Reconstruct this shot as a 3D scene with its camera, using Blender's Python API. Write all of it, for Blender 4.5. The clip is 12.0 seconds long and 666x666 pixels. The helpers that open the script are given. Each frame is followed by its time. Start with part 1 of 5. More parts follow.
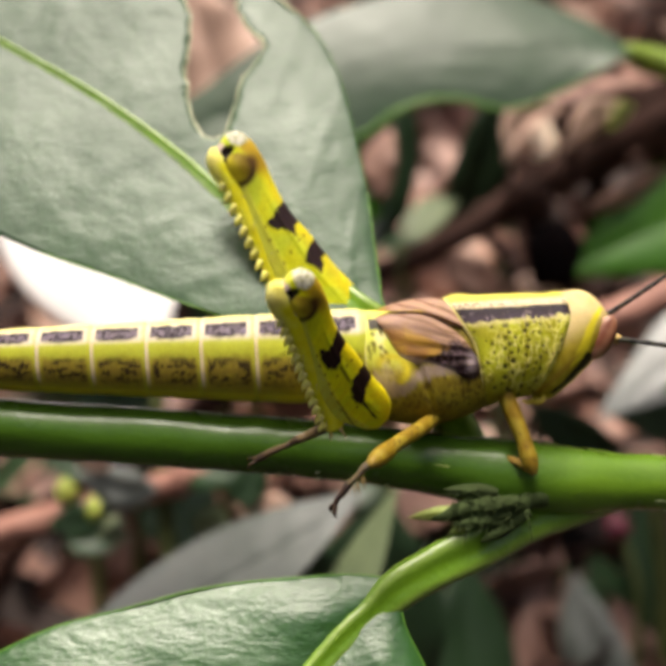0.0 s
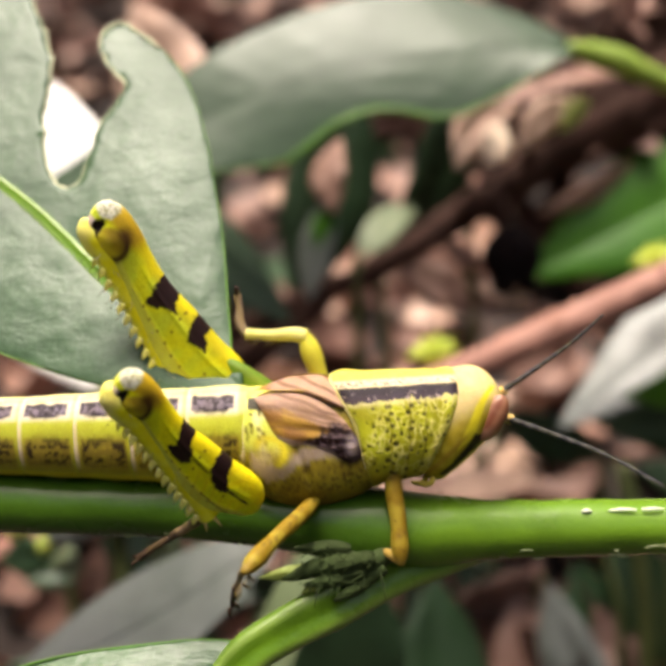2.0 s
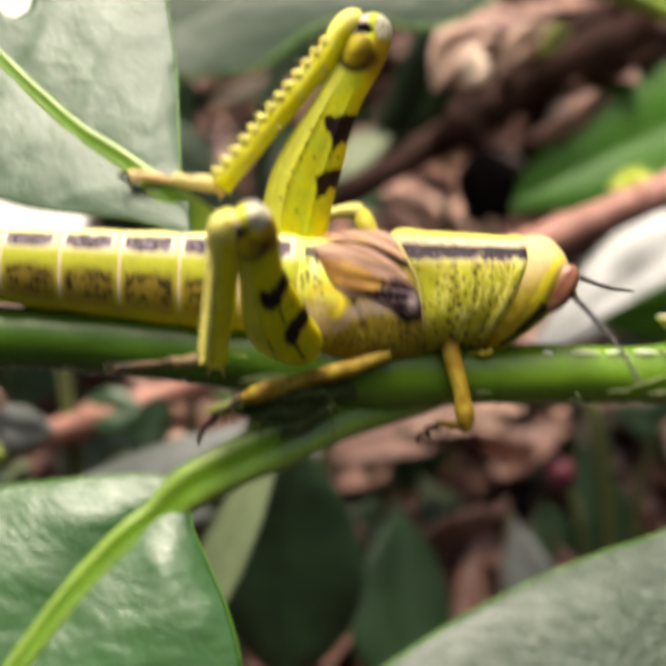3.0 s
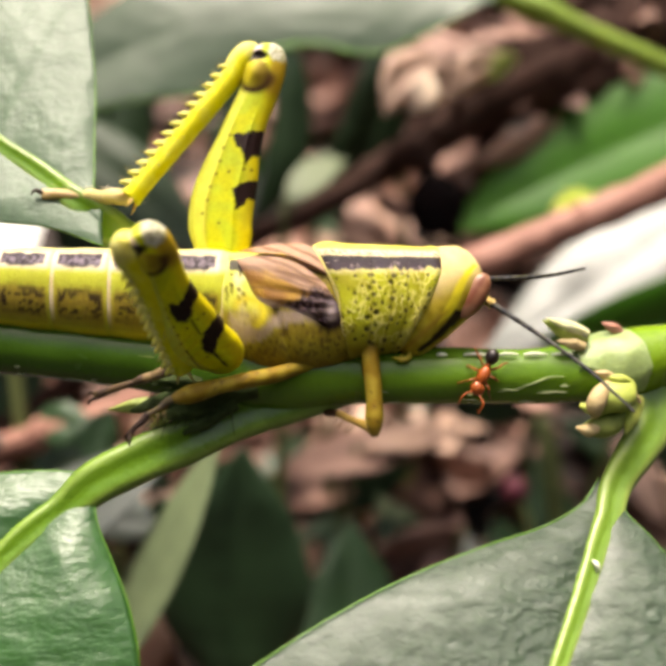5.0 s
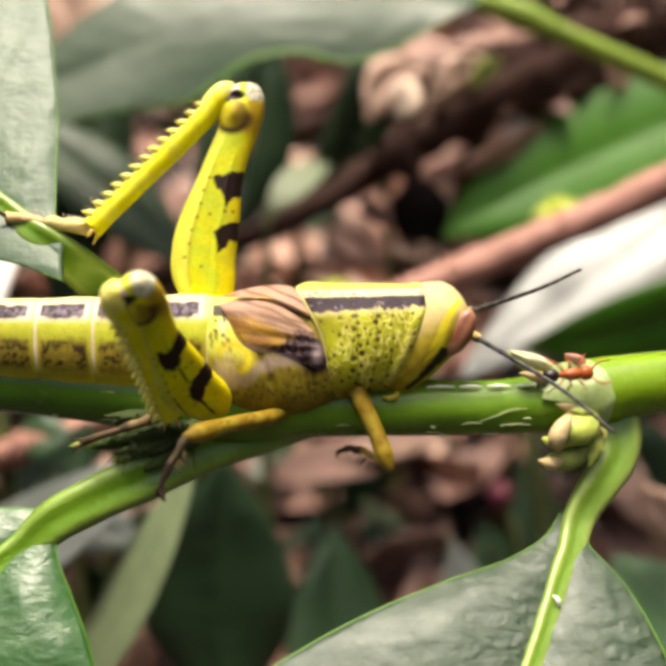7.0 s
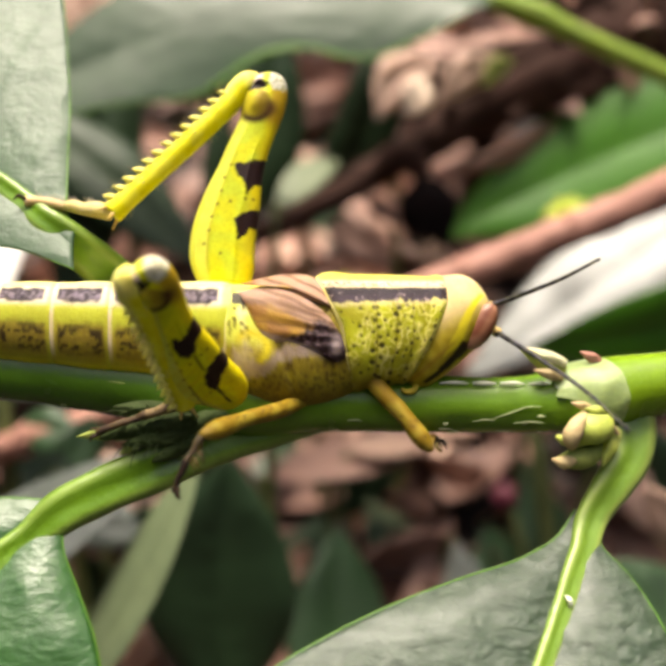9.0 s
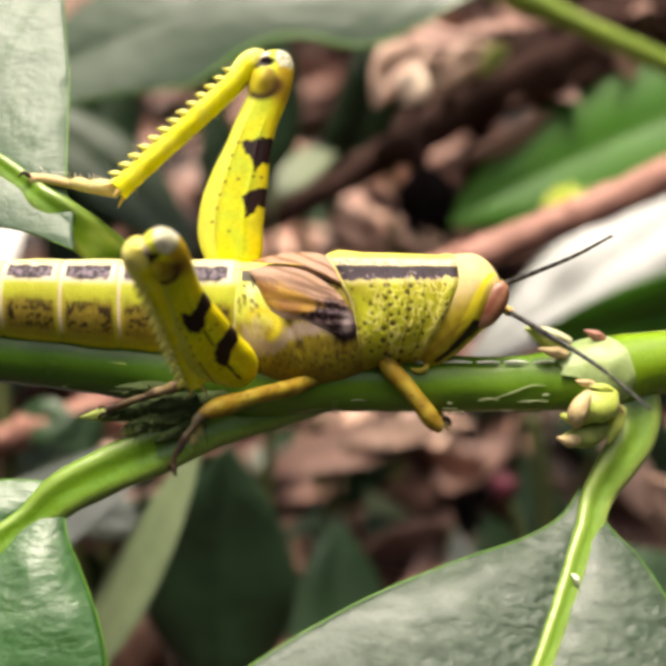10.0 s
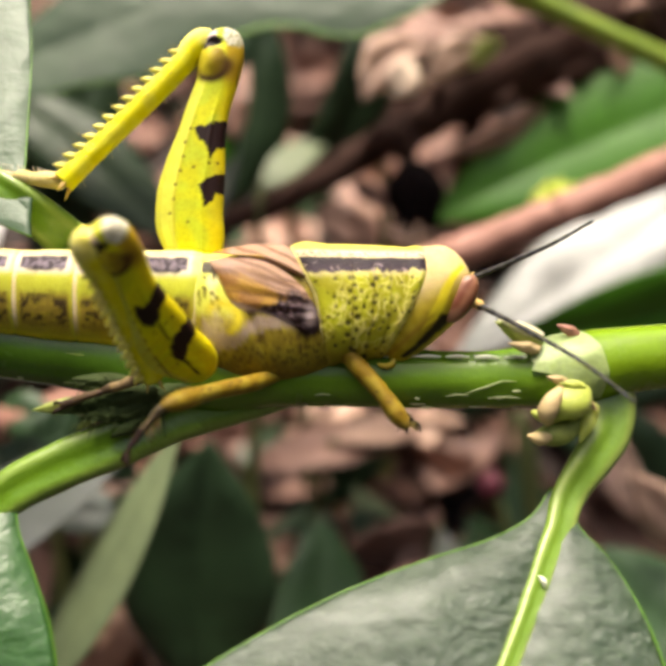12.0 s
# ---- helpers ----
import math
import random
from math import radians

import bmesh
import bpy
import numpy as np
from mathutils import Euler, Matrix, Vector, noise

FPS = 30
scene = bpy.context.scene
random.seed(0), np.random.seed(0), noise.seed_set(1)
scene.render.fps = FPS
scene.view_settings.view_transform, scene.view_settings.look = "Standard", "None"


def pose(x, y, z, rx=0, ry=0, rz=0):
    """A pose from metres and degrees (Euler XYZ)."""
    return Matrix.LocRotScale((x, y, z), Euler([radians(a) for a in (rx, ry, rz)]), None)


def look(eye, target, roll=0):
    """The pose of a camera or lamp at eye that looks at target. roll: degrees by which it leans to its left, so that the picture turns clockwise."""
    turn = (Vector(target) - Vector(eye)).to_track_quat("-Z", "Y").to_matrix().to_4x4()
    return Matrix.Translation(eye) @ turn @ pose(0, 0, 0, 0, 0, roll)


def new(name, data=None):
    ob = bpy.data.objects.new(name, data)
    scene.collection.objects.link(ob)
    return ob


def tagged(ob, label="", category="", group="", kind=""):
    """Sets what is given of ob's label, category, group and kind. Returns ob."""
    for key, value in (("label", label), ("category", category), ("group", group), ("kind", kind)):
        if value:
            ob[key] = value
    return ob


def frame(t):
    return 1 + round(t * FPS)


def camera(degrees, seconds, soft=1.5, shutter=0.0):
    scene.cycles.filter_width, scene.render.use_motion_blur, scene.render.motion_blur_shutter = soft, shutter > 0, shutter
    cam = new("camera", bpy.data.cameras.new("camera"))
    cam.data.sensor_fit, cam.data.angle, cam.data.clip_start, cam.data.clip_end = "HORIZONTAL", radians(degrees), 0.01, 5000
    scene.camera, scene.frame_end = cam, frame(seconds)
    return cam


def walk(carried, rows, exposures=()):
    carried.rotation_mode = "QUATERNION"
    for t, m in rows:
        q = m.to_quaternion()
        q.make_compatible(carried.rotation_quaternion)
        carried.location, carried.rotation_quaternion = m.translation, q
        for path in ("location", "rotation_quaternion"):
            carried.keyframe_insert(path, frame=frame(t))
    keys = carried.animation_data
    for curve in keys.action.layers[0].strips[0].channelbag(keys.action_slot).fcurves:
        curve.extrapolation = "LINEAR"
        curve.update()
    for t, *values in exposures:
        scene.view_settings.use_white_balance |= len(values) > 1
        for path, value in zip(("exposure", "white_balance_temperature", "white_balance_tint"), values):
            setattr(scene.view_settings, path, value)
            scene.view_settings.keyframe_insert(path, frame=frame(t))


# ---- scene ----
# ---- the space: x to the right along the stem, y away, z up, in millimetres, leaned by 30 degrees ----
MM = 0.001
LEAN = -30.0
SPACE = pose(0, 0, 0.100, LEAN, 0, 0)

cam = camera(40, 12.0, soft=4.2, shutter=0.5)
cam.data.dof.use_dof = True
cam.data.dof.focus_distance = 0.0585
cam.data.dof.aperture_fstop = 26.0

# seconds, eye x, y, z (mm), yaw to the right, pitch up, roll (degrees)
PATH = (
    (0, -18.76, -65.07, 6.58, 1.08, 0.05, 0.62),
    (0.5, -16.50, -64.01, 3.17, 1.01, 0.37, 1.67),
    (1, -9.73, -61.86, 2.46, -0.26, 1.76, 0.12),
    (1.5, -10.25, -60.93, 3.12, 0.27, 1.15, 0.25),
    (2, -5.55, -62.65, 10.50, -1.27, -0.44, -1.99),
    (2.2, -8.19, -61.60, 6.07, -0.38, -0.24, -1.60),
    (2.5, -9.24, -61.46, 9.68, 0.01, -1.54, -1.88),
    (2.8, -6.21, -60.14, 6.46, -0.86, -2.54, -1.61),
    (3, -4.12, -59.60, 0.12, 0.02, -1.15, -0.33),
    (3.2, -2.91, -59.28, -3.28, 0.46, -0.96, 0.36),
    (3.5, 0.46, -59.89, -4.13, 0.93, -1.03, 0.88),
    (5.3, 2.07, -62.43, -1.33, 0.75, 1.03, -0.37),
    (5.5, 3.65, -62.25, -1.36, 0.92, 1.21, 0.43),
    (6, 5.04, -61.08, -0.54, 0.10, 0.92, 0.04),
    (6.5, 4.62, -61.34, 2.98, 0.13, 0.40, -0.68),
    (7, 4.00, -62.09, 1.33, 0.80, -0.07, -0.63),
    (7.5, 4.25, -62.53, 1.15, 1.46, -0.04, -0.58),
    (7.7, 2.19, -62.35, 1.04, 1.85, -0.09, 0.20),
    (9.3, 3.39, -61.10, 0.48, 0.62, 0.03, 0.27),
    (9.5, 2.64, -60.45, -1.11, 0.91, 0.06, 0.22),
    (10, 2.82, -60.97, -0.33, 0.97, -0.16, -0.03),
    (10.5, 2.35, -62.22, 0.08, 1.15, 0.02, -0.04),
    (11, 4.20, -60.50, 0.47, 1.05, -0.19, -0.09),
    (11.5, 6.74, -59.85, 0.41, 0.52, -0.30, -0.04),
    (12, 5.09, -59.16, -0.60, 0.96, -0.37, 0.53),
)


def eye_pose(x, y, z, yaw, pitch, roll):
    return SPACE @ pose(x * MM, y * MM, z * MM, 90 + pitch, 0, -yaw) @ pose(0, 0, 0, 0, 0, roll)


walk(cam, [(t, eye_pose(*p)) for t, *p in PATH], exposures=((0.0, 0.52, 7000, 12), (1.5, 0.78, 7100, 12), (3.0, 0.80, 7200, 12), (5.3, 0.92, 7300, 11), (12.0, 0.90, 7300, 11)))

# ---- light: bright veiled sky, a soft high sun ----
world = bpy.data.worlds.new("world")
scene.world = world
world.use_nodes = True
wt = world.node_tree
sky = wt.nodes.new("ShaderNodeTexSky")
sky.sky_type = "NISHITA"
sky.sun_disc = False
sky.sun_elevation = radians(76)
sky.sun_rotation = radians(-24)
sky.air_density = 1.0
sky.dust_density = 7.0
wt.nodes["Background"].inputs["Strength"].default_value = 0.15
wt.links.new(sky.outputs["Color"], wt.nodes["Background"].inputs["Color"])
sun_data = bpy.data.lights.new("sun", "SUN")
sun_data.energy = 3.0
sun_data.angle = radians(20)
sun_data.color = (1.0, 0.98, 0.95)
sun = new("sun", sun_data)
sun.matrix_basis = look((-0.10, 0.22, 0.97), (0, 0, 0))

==

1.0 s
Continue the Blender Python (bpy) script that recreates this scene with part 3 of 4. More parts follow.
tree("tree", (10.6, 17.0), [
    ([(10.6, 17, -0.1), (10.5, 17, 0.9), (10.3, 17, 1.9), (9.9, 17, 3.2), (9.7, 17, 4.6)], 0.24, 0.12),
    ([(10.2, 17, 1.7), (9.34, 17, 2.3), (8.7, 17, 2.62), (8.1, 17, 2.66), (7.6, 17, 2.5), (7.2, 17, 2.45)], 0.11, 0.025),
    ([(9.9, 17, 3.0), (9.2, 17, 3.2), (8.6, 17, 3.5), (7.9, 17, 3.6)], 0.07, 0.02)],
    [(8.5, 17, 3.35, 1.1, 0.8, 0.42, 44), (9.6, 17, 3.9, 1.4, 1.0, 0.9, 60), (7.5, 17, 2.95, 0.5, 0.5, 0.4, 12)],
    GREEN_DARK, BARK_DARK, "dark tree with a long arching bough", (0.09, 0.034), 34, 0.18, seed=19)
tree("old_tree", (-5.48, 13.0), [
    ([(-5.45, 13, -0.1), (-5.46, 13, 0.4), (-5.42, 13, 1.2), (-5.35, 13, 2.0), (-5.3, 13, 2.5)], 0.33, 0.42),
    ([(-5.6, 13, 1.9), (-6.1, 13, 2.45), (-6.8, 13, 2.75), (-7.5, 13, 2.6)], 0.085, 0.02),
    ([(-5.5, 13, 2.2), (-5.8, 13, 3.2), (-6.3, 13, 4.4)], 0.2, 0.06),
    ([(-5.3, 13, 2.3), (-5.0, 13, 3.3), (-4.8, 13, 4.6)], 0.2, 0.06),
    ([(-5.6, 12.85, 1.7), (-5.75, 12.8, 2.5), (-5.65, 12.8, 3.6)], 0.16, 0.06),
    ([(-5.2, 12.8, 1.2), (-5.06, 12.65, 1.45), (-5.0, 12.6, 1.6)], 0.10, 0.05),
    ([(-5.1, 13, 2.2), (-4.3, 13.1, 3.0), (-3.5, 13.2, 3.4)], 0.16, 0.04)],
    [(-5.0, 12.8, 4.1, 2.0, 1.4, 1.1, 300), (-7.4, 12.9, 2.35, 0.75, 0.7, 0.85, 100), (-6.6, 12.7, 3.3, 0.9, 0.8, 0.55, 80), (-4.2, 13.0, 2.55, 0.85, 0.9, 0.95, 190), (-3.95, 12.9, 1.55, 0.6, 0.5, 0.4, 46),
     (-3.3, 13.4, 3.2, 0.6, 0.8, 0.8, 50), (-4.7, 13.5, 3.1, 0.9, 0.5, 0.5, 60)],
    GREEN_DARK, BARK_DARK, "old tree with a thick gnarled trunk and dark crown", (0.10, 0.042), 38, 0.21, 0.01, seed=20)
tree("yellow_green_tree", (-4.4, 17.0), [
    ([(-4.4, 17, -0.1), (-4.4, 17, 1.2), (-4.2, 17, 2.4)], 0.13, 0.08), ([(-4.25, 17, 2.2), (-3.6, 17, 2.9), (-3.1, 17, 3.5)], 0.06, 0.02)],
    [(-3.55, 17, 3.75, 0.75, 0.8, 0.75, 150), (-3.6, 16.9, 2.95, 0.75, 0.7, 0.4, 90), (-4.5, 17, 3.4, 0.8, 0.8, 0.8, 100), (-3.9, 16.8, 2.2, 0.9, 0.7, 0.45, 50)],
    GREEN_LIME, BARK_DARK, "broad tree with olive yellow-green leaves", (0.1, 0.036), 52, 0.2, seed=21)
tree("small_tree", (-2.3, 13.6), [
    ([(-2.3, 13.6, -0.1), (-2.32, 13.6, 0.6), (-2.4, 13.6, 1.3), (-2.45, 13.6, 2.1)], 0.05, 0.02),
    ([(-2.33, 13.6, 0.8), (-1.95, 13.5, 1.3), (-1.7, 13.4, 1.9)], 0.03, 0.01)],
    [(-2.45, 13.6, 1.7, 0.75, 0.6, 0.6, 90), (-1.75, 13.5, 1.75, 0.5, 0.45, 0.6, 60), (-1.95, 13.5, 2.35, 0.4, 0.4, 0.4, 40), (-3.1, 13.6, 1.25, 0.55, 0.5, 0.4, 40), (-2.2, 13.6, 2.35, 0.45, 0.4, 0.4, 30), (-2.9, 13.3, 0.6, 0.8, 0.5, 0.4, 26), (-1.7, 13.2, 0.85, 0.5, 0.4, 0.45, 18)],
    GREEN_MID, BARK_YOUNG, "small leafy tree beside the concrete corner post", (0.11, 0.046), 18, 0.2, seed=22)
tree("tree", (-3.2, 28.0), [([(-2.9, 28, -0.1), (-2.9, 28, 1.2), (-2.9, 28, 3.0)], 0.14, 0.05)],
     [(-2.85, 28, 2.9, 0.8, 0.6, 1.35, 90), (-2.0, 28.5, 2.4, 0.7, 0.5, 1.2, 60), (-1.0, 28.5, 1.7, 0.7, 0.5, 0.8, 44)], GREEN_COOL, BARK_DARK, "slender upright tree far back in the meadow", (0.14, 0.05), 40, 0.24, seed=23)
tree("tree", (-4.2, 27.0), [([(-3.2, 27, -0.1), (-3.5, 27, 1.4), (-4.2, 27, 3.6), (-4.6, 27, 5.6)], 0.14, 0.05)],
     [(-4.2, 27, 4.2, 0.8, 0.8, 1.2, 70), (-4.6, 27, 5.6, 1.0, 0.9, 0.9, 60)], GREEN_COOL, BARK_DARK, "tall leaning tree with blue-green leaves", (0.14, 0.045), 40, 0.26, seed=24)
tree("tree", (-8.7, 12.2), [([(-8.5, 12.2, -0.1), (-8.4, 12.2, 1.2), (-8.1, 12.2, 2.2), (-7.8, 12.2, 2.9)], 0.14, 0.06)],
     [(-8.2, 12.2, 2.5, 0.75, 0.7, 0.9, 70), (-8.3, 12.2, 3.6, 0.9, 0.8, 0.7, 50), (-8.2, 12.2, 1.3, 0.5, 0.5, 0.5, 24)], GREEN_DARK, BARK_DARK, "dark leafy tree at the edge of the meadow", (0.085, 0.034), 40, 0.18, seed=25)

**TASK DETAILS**
Copy out every line holding the string "curve".

**RESPONSE TO THIS TASK**
    for curve in keys.action.layers[0].strips[0].channelbag(keys.action_slot).fcurves:
        curve.extrapolation = "LINEAR"
        curve.update()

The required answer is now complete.